_THE EXERCISE_
Word for word, extract the first line of the records below and each line after it, up to and including the line with "box(W - 0.066, W". Pictures are left out.

_INPUT MATERIAL_
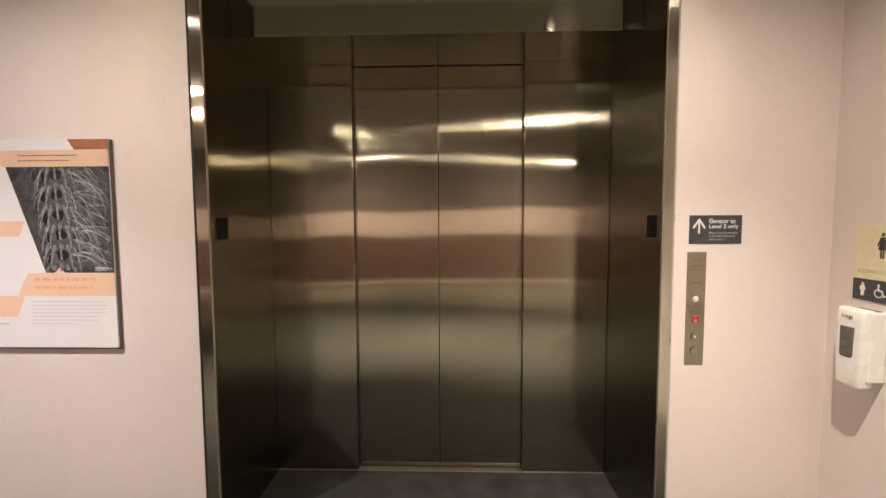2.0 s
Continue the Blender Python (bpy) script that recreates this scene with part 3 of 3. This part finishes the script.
front = smooth(part("push_cover", cover(), PLASTIC, dispenser), 50)
bm = bmesh.new()
pts = [(-0.184, 1.231), (-0.246, 1.233), (-0.2435, 1.113), (-0.237, 1.103), (-0.213, 1.100), (-0.191, 1.102), (-0.185, 1.108)]
f = bm.faces.new([bm.verts.new((W - 0.1066, y, z)) for y, z in pts])
ret = bmesh.ops.extrude_face_region(bm, geom=[f])
bmesh.ops.translate(bm, vec=(0.004, 0, 0), verts=[v for v in ret["geom"] if isinstance(v, bmesh.types.BMVert)])
sight = part("sight_window", bm, WINDOW_GREY, front, "smoked olive window")
icon([ring(0, 0, 0.5)], -0.213, 1.158, 0.030, GAUGE, sight, "soap_gauge", W - 0.1071)
bm = bmesh.new()
for k, (w, h) in enumerate(((0.015, 0.016), (0.013, 0.013), (0.006, 0.017), (0.013, 0.013))):
    y = (-0.186, -0.2035, -0.2185, -0.2265)[k]
    drop = 0.004 if k == 2 else 0.0
    outer = [(y - w / 2 + w / 2 * math.cos(a * math.pi / 8), 1.276 - drop + h / 2 * math.sin(a * math.pi / 8)) for a in range(16)]
    if k == 2:
        box(W - 0.1064, W - 0.100, y - w, y, 1.276 - drop - h / 2, 1.276 - drop + h / 2, 0.001, bm)
    else:
        inner = [(y - w / 2 + (w / 2 - 0.004) * math.cos(a * math.pi / 8), 1.276 + (h / 2 - 0.004) * math.sin(a * math.pi / 8)) for a in range(16)]
        o = [bm.verts.new((W - 0.1062, p, q)) for p, q in outer]
        n = [bm.verts.new((W - 0.1062, p, q)) for p, q in inner]
        for a in range(16):
            bm.faces.new((o[a], o[(a + 1) % 16], n[(a + 1) % 16], n[a]))
part("logo", bm, LOGO_GREY, front, "grey maker's mark")
part("top_window", box(W - 0.066, W - 0.012, -0.268, -0.180, 1.300, 1.3075, 0.003), WINDOW_GREY, dispenser, "dark slot on top")

# ---- exhibit poster ----
QX0, QX1, QZ0, QZ1 = -2.66, -1.5685, 1.068, 2.096
poster = thing("exhibit_poster", ((QX0 + QX1) / 2, 0, QZ0), "white exhibit board with peach captions and a grey microscope photograph", "poster")
part("board", box(QX0, QX1, -0.022, -0.004, QZ0, QZ1, 0.0015), POSTER_WHITE, poster)
# dark sheet juts out right and below for the board's edge and shadow
part("board_edge_shade", box(QX0 - 0.001, QX1 + 0.0075, -0.014, -0.001, QZ0 - 0.0085, QZ1 - 0.002, 0.001), BOARD_EDGE_SHADE, poster, "dark sheet for the board's edge and its shadow below")
PY = -0.0222


def print_patch(name, pts, material, label="", y=PY, parent=poster):
    return part(name, slab(pts, y - 0.0002, y + 0.0004), material, parent, label)


print_patch("colour_block", [(-1.768, 2.0945), (QX1 + 0.0001, 2.0945), (QX1 + 0.0001, 2.045), (-1.735, 2.045)], ORANGE, "burnt orange block")
print_patch("caption_band", [(-2.135, 2.043), (QX1 + 0.0001, 2.044), (QX1 + 0.0001, 1.966), (-2.105, 1.966)], PEACH, "peach caption band")
for z, u1 in ((2.018, -1.725), (1.993, -1.765)):
    bm = bmesh.new()
    x = -2.02
    while x < u1:
        w = rnd.uniform(0.008, 0.034)
        box(x, min(x + w, u1), PY - 0.0005, PY + 0.0002, z - 0.0030, z + 0.0030, 0, bm)
        x += w + 0.0035
    tagged(part("caption_text", bm, BROWN_TEXT, poster), kind="stuff")
print_patch("caption_band", [(-2.005, 1.444), (-1.872, 1.444), (-1.845, 1.470), (-1.815, 1.444), (QX1 + 0.0001, 1.444), (QX1 + 0.0001, 1.330), (-2.065, 1.330), (-2.03, 1.40)], PEACH, "peach caption band", PY - 0.0004)
for z, u1 in ((1.413, -1.665), (1.371, -1.675)):
    bm = bmesh.new()
    x = -1.975
    while x < u1:
        w = rnd.uniform(0.012, 0.05)
        box(x, min(x + w, u1), PY - 0.0009, PY + 0.0002, z - 0.0075, z + 0.0075, 0, bm)
        x += w + 0.008
    tagged(part("caption_text", bm, ORANGE_TEXT, poster), kind="stuff")
for k, u1 in enumerate((-1.62, -1.61, -1.625, -1.62, -1.65, -1.66, -1.79)):
    z = 1.300 - 0.0185 * k
    bm = bmesh.new()
    x = -2.00
    while x < u1:
        w = rnd.uniform(0.008, 0.03)
        box(x, min(x + w, u1), PY - 0.0003, PY + 0.0002, z - 0.0016, z + 0.0016, 0, bm)
        x += w + 0.002
    tagged(part("body_text", bm, PALE_GREY_TEXT, poster), kind="stuff")
print_patch("label_band", [(QX0 + 0.05, 1.70), (-2.005, 1.70), (-2.04, 1.625), (QX0 + 0.05, 1.625)], PEACH, "peach label")
print_patch("label_band", [(QX0 + 0.05, 1.33), (-2.030, 1.329), (-2.075, 1.225), (QX0 + 0.05, 1.225)], PEACH, "peach label", PY - 0.0008)
for k in range(3):
    bm = box(QX0 + 0.08, -2.12 - 0.05 * k, PY - 0.0003, PY + 0.0002, 1.185 - 0.018 * k, 1.192 - 0.018 * k)
    tagged(part("body_text", bm, PALE_GREY_TEXT, poster), kind="stuff")
part("line_drawing", tube([(-2.30 + 0.1 * math.sin(a * 0.35) + 0.004 * a, PY - 0.0003, 1.46 + 0.012 * a) for a in range(12)], 0.003), GREEN_PRINT, poster, "green line drawing")

photo = print_patch("photograph", [(-2.085, 1.964), (QX1 + 0.0001, 1.964), (QX1 + 0.0001, 1.4445), (-1.915, 1.4445)], PHOTO, "grey microscope photograph of bristles", PY)


def in_photo(x, z):
    left = -2.085 + (1.964 - z) / (1.964 - 1.4445) * (2.085 - 1.915)
    return left + 0.004 < x < QX1 - 0.004 and 1.447 < z < 1.961


def clipped(pts, widths):
    keep = []
    for p, w in zip(pts, widths):
        if not in_photo(*p):
            break
        keep.append((p, w))
    return keep


layers = [bmesh.new() for _ in HAIR]
black = bmesh.new()
pr = random.Random(11)
spine = lambda z: -1.830 + 0.008 * math.sin(z * 9) - (1.964 - z) * 0.020


def blob(bm, cx, cz, rx, rz, y, wob=0.2, n=14):
    if in_photo(cx - rx, cz) and in_photo(cx + rx, cz - rz) and in_photo(cx, cz + rz) and in_photo(cx - rx, cz - rz):
        bm.faces.new([bm.verts.new((cx + rx * (1 + pr.uniform(-wob, wob)) * math.cos(2 * math.pi * k / n), y, cz + rz * (1 + pr.uniform(-wob, wob)) * math.sin(2 * math.pi * k / n))) for k in range(n)])


def stroke(pts, widths, tone, lift=0.0):
    start = 0
    while start < len(pts) - 1 and not in_photo(*pts[start]):
        start += 1
    c = clipped(pts[start:], widths[start:])
    if len(c) > 2:
        join(layers[tone], ribbon([q for q, _ in c], [w for _, w in c], PY - 0.0005 - 0.0001 * tone - lift))


for k in range(46):
    blob(layers[0], spine(1.7) + pr.uniform(-0.09, 0.20), pr.uniform(1.48, 1.93), pr.uniform(0.012, 0.03), pr.uniform(0.02, 0.06), PY - 0.0003 - 0.000001 * k, 0.35)
blob(layers[0], -1.80, 1.71, 0.10, 0.24, PY - 0.00025, 0.12, 40)
z = 1.955
while z > 1.45:
    s0 = spine(z)
    blob(black, s0 + 0.004, z - 0.030, 0.030, 0.026, PY - 0.00055, 0.25)
    blob(black, s0 - 0.066, z - 0.040, 0.013, 0.030, PY - 0.00055, 0.3)
    blob(black, s0 + 0.078, z - 0.030, 0.014, 0.028, PY - 0.00055, 0.3)
    # side arms, swollen above and drawn out to a hooked tip
    for s in (-1, 1):
        arm = [(s0 + s * (0.028 + 0.022 * math.sin(k / 9 * 1.9)), z + 0.018 - 0.115 * k / 9) for k in range(10)]
        stroke(arm, [0.017, 0.020, 0.018, 0.015, 0.013, 0.011, 0.009, 0.008, 0.007, 0.005], 1)
        stroke([(x + s * 0.004, v) for x, v in arm], [0.0034] * 10, 2, 0.00003)
        arm = [(s0 + s * (0.062 + 0.030 * math.sin(k / 9 * 1.7)), z + 0.010 - 0.120 * k / 9) for k in range(10)]
        stroke(arm, [0.012, 0.014, 0.013, 0.011, 0.010, 0.008, 0.007, 0.006, 0.005, 0.003], 1, 0.00001)
        stroke([(x + s * 0.003, v) for x, v in arm], [0.0026] * 10, 2, 0.00004)
    # the middle tooth: a bulb on a slender stem
    stroke([(s0 + 0.002 * math.sin(k), z + 0.030 - 0.085 * k / 8) for k in range(9)], [0.010, 0.019, 0.021, 0.014, 0.010, 0.009, 0.009, 0.010, 0.007], 1, 0.00002)
    stroke([(s0 - 0.004, z + 0.024 - 0.075 * k / 8) for k in range(9)], [0.0034] * 9, 2, 0.00005)
    z -= 0.098
for k in range(150):
    z0 = pr.uniform(1.50, 2.08)
    side = 1 if pr.random() < 0.80 else -1
    x0 = spine(z0) + (pr.uniform(0.03, 0.15) if side > 0 else -pr.uniform(0.05, 0.085))
    length = pr.uniform(0.12, 0.26) if side > 0 else pr.uniform(0.06, 0.11)
    a = radians(pr.uniform(-38, 12)) if side > 0 else radians(pr.uniform(200, 240))
    curl = pr.uniform(0.05, 0.15)
    x, zz, pts = x0, z0, []
    for q in range(12):
        pts.append((x, zz))
        a -= side * curl * (0.5 + q / 11)
        x += math.cos(a) * length / 11
        zz += math.sin(a) * length / 11
    w0 = pr.uniform(0.0030, 0.0068)
    tone = pr.choice((0, 0, 1, 1, 1, 2, 2, 3))
    stroke(pts, [w0 * (1 - 0.7 * q / 11) * (0.6 if tone == 3 else 1.0) for q in range(12)], tone, 0.0000003 * k)
tagged(part("photo_shadow", black, PHOTO_BLACK, photo), kind="stuff")
for layer, material in zip(layers, HAIR):
    tagged(part("bristle", layer, material, photo), kind="stuff")
bm = bmesh.new()
for k, u in enumerate((0.07, 0.085, 0.06)):
    box(-1.665, -1.665 + u, PY - 0.0011, PY - 0.0008, 1.470 - 0.007 * k, 1.473 - 0.007 * k, 0, bm)
tagged(part("credit_text", bm, WHITE, photo), kind="stuff")

# ---- ceiling spotlights ----


def track_spotlight(x, y, low):
    """A small can on a stem, its mouth at the height low."""
    can = thing("track_spotlight", (x, y, CEIL), "small black ceiling spotlight on a stem", "spotlight", "spotlights")
    bm = bmesh.new()
    prof = [(0.030, low + 0.115), (0.048, low + 0.110), (0.052, low + 0.095), (0.052, low), (0.048, low), (0.046, low + 0.085)]
    rings = [[bm.verts.new((x + r * math.cos(k * math.pi / 12), y + r * math.sin(k * math.pi / 12), z)) for k in range(24)] for r, z in prof]
    for a, b in zip(rings, rings[1:]):
        for k in range(24):
            bm.faces.new((a[k], a[(k + 1) % 24], b[(k + 1) % 24], b[k]))
    bm.faces.new(rings[0])
    part("can", bm, HOUSING, can)
    part("stem", box(x - 0.012, x + 0.012, y - 0.012, y + 0.012, low + 0.115, CEIL - 0.0005, 0.001), HOUSING, can)


# cans hang at every lamp of the lists, the added ones too
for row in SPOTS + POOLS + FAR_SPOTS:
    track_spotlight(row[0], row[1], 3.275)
for row in TRACK:
    track_spotlight(row[0], row[1], row[2] + 0.025)
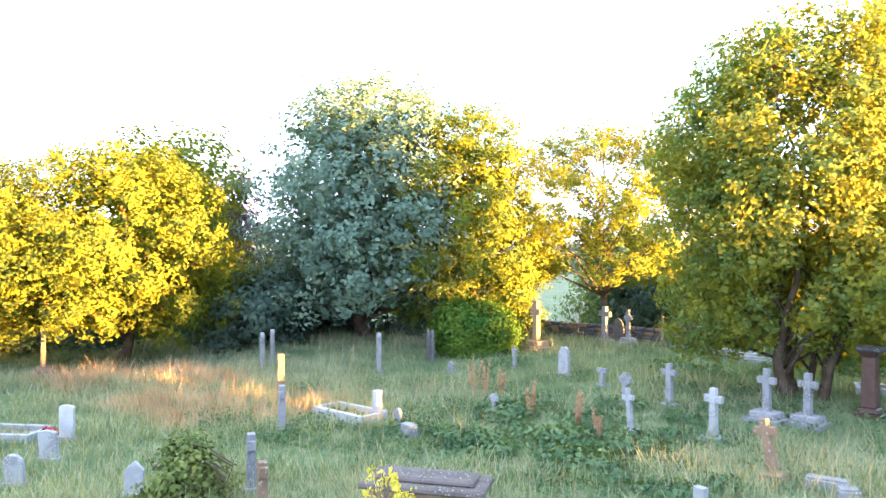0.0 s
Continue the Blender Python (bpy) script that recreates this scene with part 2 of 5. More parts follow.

_RESULT FOR THIS TASK_
2.0 s
Continue the Blender Python (bpy) script that recreates this scene with part 3 of 3. This part finishes the script.
front = smooth(part("push_cover", cover(), PLASTIC, dispenser), 50)
bm = bmesh.new()
pts = [(-0.184, 1.231), (-0.246, 1.233), (-0.2435, 1.113), (-0.237, 1.103), (-0.213, 1.100), (-0.191, 1.102), (-0.185, 1.108)]
f = bm.faces.new([bm.verts.new((W - 0.1066, y, z)) for y, z in pts])
ret = bmesh.ops.extrude_face_region(bm, geom=[f])
bmesh.ops.translate(bm, vec=(0.004, 0, 0), verts=[v for v in ret["geom"] if isinstance(v, bmesh.types.BMVert)])
sight = part("sight_window", bm, WINDOW_GREY, front, "smoked olive window")
icon([ring(0, 0, 0.5)], -0.213, 1.158, 0.030, GAUGE, sight, "soap_gauge", W - 0.1071)
bm = bmesh.new()
for k, (w, h) in enumerate(((0.015, 0.016), (0.013, 0.013), (0.006, 0.017), (0.013, 0.013))):
    y = (-0.186, -0.2035, -0.2185, -0.2265)[k]
    drop = 0.004 if k == 2 else 0.0
    outer = [(y - w / 2 + w / 2 * math.cos(a * math.pi / 8), 1.276 - drop + h / 2 * math.sin(a * math.pi / 8)) for a in range(16)]
    if k == 2:
        box(W - 0.1064, W - 0.100, y - w, y, 1.276 - drop - h / 2, 1.276 - drop + h / 2, 0.001, bm)
    else:
        inner = [(y - w / 2 + (w / 2 - 0.004) * math.cos(a * math.pi / 8), 1.276 + (h / 2 - 0.004) * math.sin(a * math.pi / 8)) for a in range(16)]
        o = [bm.verts.new((W - 0.1062, p, q)) for p, q in outer]
        n = [bm.verts.new((W - 0.1062, p, q)) for p, q in inner]
        for a in range(16):
            bm.faces.new((o[a], o[(a + 1) % 16], n[(a + 1) % 16], n[a]))
part("logo", bm, LOGO_GREY, front, "grey maker's mark")
part("top_window", box(W - 0.066, W - 0.012, -0.268, -0.180, 1.300, 1.3075, 0.003), WINDOW_GREY, dispenser, "dark slot on top")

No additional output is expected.